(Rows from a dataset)
-----

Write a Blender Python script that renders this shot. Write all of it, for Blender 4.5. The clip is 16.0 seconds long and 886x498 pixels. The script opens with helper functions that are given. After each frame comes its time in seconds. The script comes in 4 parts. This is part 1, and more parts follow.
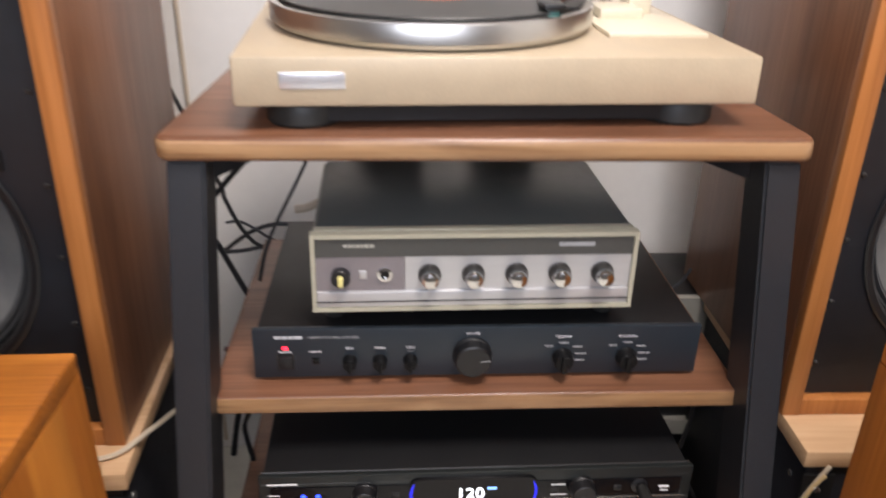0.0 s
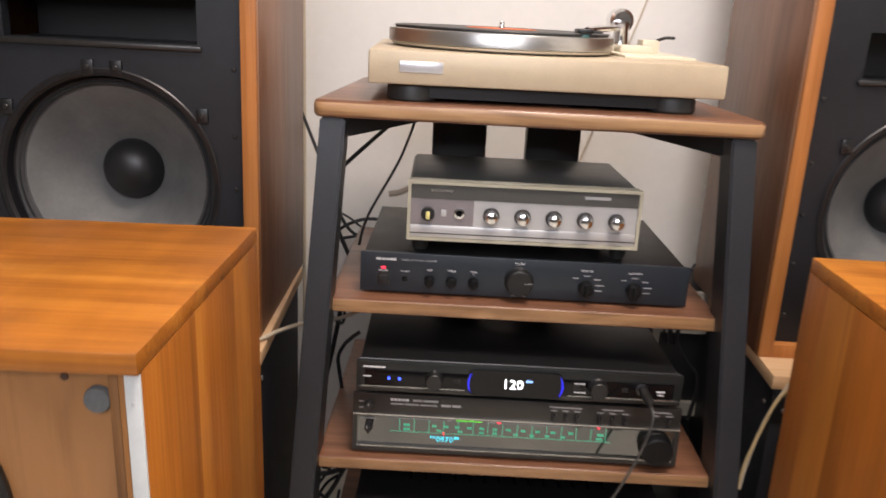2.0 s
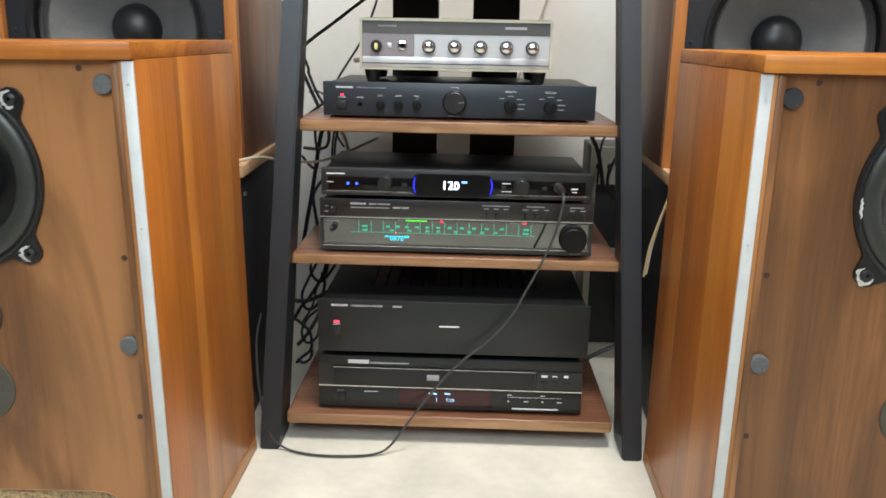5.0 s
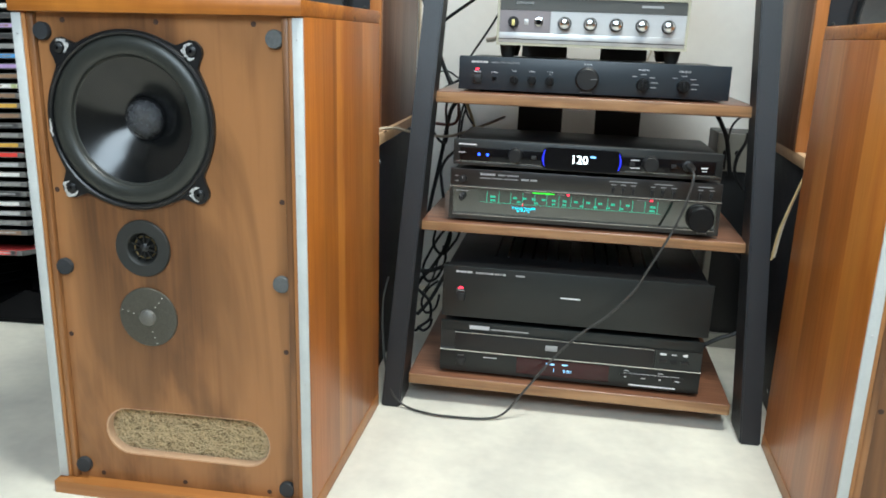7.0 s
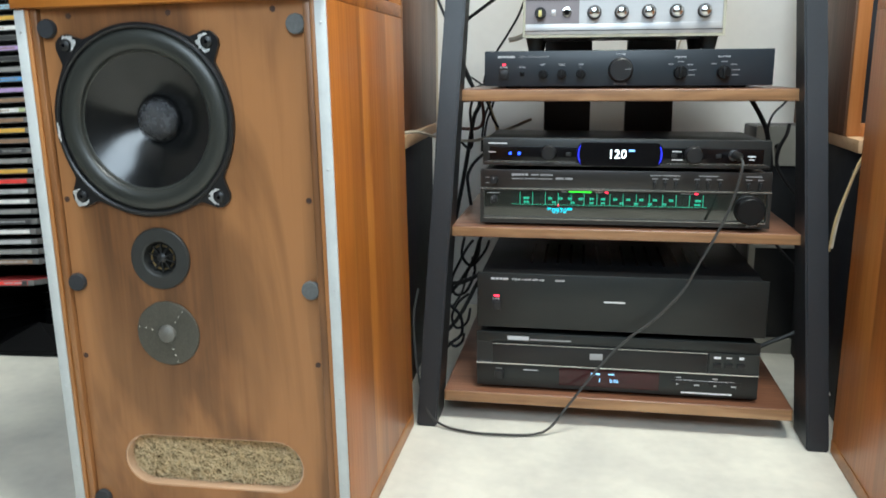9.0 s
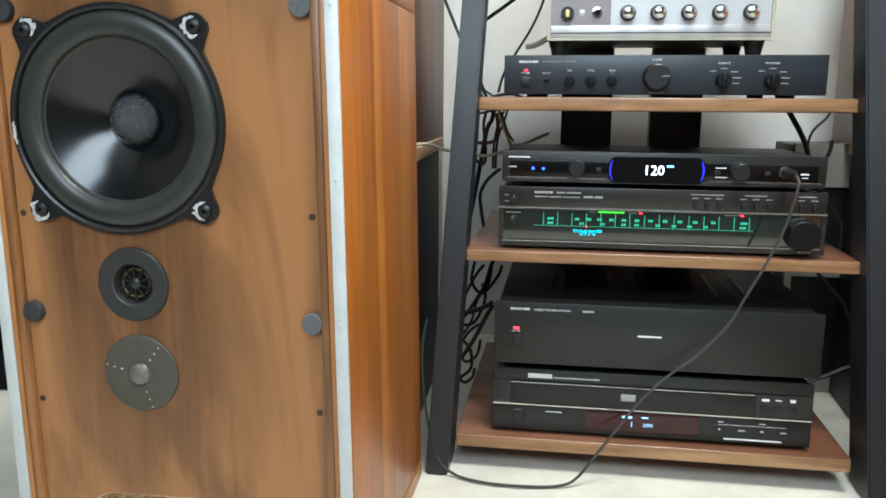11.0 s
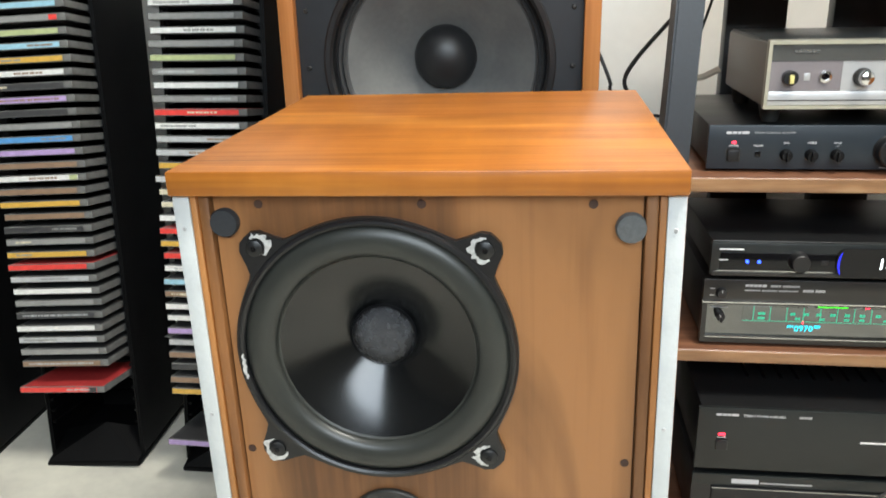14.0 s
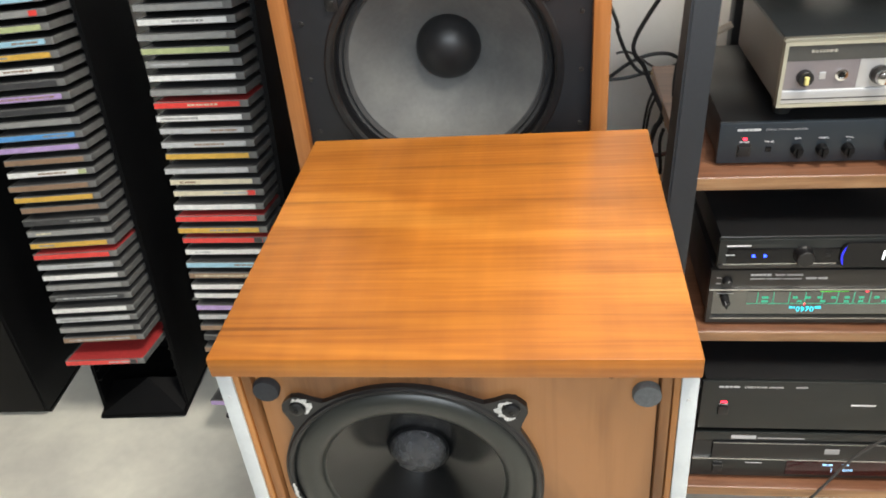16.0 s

-----

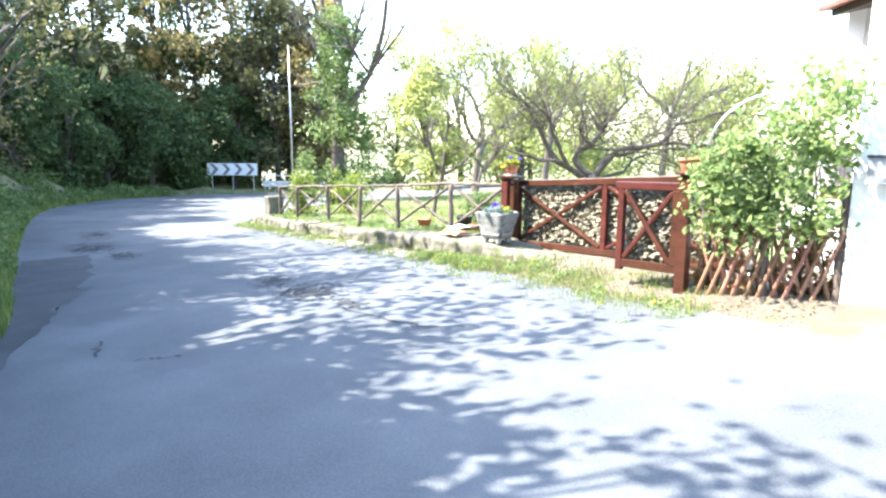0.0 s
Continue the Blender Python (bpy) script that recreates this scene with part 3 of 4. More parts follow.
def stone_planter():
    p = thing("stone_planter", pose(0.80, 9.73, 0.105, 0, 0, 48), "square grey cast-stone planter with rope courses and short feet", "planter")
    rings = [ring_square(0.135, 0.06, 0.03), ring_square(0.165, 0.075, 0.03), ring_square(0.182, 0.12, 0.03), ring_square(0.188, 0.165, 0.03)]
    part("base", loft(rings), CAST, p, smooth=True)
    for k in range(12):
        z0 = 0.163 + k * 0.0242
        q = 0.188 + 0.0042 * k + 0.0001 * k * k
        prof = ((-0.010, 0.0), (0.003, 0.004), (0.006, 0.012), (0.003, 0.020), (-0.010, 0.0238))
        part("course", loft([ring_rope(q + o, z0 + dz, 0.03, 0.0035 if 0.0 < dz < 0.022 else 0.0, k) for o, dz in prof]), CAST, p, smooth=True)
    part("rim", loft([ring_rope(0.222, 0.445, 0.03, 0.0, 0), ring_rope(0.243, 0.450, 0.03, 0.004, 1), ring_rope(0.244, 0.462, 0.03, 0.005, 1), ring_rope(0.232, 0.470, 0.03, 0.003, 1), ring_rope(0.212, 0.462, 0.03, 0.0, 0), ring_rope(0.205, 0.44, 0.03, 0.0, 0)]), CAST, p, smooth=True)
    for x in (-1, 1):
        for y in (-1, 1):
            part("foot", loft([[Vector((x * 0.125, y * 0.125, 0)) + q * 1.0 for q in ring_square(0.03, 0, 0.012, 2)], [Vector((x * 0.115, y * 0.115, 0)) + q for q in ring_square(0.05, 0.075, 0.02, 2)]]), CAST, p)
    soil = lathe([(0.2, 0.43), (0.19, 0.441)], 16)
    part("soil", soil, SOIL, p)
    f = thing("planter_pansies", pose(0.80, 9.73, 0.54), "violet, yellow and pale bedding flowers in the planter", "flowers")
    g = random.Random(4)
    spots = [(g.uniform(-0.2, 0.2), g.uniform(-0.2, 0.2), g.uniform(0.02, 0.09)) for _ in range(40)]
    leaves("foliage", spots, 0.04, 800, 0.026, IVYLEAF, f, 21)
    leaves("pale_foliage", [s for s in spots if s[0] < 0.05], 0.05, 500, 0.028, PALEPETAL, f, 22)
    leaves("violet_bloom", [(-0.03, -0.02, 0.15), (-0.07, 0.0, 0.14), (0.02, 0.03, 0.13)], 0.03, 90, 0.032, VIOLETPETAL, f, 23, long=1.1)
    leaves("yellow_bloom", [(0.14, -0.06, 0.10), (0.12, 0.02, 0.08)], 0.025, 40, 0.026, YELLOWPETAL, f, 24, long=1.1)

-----

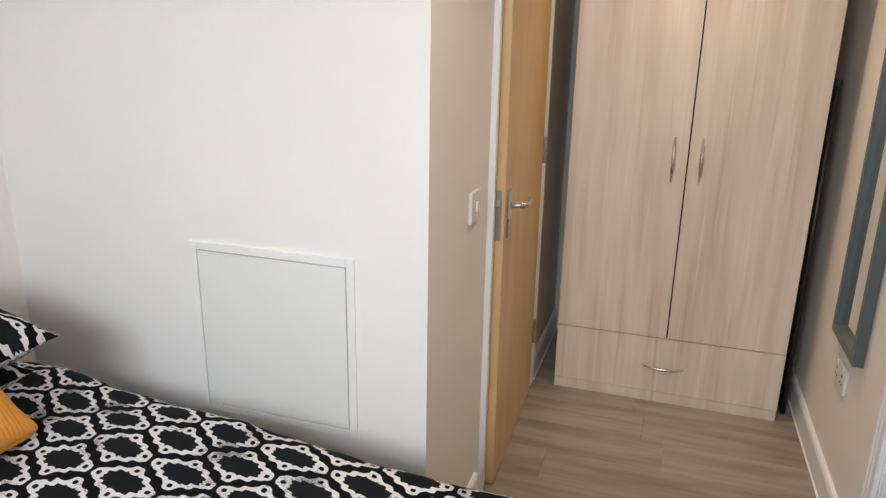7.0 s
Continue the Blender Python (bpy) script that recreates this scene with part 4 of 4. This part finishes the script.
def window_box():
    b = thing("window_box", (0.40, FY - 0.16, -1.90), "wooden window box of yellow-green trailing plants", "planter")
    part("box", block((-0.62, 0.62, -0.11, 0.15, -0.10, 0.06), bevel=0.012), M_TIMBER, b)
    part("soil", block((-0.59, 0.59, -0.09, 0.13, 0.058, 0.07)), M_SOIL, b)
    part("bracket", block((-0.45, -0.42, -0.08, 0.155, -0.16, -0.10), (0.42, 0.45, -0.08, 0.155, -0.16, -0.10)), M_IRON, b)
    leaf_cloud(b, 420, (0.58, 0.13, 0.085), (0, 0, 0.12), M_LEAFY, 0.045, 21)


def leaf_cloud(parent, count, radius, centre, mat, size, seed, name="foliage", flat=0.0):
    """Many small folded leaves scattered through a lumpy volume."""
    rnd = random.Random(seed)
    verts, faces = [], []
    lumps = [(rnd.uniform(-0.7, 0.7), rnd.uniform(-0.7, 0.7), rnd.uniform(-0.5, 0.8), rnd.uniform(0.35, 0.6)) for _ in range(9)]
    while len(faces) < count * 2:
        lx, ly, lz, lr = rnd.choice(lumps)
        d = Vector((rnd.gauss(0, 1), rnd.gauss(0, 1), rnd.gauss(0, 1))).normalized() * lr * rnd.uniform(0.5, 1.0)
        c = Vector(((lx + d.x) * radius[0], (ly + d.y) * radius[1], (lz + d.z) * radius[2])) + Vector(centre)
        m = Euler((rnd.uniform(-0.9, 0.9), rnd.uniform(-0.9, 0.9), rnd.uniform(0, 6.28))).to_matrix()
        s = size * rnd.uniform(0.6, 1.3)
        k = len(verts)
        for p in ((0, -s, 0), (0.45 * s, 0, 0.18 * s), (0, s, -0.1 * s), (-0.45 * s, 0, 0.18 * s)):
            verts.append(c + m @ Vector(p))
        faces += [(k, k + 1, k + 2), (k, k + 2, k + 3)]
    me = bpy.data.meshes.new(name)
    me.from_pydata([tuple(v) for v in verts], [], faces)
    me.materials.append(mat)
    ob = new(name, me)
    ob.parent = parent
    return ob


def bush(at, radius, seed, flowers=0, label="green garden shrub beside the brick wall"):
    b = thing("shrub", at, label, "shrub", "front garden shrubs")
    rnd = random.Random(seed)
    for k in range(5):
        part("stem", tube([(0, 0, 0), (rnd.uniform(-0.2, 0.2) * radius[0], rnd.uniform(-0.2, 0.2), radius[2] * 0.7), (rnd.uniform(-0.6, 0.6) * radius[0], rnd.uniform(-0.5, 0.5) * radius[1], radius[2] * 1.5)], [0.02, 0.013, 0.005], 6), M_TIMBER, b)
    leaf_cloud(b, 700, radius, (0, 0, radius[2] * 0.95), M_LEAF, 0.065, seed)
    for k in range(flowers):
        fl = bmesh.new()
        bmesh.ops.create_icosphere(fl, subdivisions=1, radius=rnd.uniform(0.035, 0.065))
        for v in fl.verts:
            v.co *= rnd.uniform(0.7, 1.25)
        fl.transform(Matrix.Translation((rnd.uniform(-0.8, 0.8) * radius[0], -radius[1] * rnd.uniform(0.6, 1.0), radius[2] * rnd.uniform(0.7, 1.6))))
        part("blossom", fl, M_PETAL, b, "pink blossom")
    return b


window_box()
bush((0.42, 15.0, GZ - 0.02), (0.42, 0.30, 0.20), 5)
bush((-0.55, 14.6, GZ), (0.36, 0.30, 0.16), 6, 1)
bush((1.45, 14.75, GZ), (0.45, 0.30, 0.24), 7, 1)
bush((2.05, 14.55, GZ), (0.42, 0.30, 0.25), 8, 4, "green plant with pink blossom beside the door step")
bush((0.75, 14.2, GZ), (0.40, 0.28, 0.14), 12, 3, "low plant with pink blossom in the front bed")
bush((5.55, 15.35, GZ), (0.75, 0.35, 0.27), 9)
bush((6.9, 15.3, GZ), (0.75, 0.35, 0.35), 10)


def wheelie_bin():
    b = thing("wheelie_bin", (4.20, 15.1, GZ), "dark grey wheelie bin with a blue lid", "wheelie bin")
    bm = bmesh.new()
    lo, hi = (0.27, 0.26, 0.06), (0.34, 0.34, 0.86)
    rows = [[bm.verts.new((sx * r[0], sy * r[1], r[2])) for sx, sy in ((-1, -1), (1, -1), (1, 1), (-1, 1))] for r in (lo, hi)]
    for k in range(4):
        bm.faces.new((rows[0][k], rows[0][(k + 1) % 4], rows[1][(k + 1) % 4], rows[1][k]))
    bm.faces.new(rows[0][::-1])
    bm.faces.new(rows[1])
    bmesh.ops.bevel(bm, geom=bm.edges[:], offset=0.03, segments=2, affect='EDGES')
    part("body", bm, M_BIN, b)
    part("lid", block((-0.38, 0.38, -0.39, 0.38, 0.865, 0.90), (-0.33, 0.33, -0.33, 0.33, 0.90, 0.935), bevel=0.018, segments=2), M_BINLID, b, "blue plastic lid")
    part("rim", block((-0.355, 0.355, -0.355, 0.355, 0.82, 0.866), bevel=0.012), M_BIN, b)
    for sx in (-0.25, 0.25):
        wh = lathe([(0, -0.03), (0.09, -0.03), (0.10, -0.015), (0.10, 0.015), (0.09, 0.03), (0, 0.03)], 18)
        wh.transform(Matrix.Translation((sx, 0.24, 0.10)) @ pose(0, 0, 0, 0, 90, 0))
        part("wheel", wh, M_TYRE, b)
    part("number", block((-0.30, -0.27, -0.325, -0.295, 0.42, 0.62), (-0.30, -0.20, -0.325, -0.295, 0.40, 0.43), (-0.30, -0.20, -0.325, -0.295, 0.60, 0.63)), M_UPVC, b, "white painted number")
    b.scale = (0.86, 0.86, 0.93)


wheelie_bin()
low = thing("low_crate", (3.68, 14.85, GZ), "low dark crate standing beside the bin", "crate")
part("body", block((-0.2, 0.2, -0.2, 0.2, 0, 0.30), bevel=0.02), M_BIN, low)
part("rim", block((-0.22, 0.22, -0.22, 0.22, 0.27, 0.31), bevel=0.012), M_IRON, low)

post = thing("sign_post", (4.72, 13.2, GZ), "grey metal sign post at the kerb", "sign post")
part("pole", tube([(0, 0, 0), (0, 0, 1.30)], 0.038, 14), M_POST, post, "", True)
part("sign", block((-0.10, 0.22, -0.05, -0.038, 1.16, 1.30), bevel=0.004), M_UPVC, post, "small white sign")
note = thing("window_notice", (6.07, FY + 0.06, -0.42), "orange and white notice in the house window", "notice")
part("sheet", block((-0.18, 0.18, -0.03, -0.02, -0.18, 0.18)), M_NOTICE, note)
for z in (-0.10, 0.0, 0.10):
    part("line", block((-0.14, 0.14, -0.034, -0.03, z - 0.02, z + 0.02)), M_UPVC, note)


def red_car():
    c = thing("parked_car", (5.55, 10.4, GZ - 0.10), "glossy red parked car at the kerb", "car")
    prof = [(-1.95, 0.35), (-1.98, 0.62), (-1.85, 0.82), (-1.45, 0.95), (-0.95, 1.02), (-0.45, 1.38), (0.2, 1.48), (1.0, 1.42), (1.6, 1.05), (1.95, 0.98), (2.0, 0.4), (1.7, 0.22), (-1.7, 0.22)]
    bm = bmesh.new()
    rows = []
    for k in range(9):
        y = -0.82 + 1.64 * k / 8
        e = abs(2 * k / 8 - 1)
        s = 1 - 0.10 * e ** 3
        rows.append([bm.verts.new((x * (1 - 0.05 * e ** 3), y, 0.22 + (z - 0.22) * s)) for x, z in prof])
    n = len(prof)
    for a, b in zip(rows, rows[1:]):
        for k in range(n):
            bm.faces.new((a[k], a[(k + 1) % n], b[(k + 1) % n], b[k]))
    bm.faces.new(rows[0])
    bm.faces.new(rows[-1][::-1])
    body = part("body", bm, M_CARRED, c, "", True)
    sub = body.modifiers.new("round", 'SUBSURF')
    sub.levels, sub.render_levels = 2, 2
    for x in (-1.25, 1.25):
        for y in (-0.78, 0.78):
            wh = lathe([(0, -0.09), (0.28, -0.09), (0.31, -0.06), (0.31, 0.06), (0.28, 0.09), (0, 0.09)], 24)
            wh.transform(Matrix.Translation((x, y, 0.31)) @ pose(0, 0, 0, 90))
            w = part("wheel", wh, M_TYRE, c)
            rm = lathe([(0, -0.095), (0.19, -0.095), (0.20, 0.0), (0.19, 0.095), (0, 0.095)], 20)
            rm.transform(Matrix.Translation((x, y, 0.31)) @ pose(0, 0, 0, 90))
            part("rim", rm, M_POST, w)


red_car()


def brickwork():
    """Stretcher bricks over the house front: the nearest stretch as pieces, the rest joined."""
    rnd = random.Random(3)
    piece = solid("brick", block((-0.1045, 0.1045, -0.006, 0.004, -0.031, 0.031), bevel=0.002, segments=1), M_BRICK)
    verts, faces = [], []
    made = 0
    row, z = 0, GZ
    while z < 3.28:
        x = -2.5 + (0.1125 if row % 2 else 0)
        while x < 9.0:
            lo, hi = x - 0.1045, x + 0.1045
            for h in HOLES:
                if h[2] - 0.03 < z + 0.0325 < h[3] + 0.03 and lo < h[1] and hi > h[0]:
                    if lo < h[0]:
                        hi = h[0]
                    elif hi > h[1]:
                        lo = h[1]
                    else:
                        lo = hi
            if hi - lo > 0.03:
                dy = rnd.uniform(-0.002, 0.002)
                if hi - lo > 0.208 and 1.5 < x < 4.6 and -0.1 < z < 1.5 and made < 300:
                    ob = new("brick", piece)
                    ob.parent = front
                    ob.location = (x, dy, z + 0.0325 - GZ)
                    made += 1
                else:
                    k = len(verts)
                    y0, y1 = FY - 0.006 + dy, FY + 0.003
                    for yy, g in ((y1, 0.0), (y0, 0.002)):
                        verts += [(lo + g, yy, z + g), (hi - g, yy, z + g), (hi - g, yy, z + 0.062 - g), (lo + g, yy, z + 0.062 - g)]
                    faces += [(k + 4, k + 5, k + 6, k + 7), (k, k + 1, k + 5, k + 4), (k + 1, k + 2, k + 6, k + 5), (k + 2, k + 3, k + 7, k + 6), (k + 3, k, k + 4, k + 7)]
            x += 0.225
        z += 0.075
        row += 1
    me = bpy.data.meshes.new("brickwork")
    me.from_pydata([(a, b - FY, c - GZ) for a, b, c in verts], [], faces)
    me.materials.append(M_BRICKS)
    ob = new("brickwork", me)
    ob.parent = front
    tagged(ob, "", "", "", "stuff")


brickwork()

-----

Identify all lines where the word "that" shows up. Copy them.

(ANSWER TO THE PROBLEM)
Write a Blender Python script that renders this shot. Write all of it, for Blender 4.5. The clip is 16.0 seconds long and 886x498 pixels. The script opens with helper functions that are given. After each frame comes its time in seconds. The script comes in 4 parts. This is part 1, and more parts follow.
Continue the Blender Python (bpy) script that recreates this scene with part 3 of 4. More parts follow.
Continue the Blender Python (bpy) script that recreates this scene with part 4 of 4. This part finishes the script.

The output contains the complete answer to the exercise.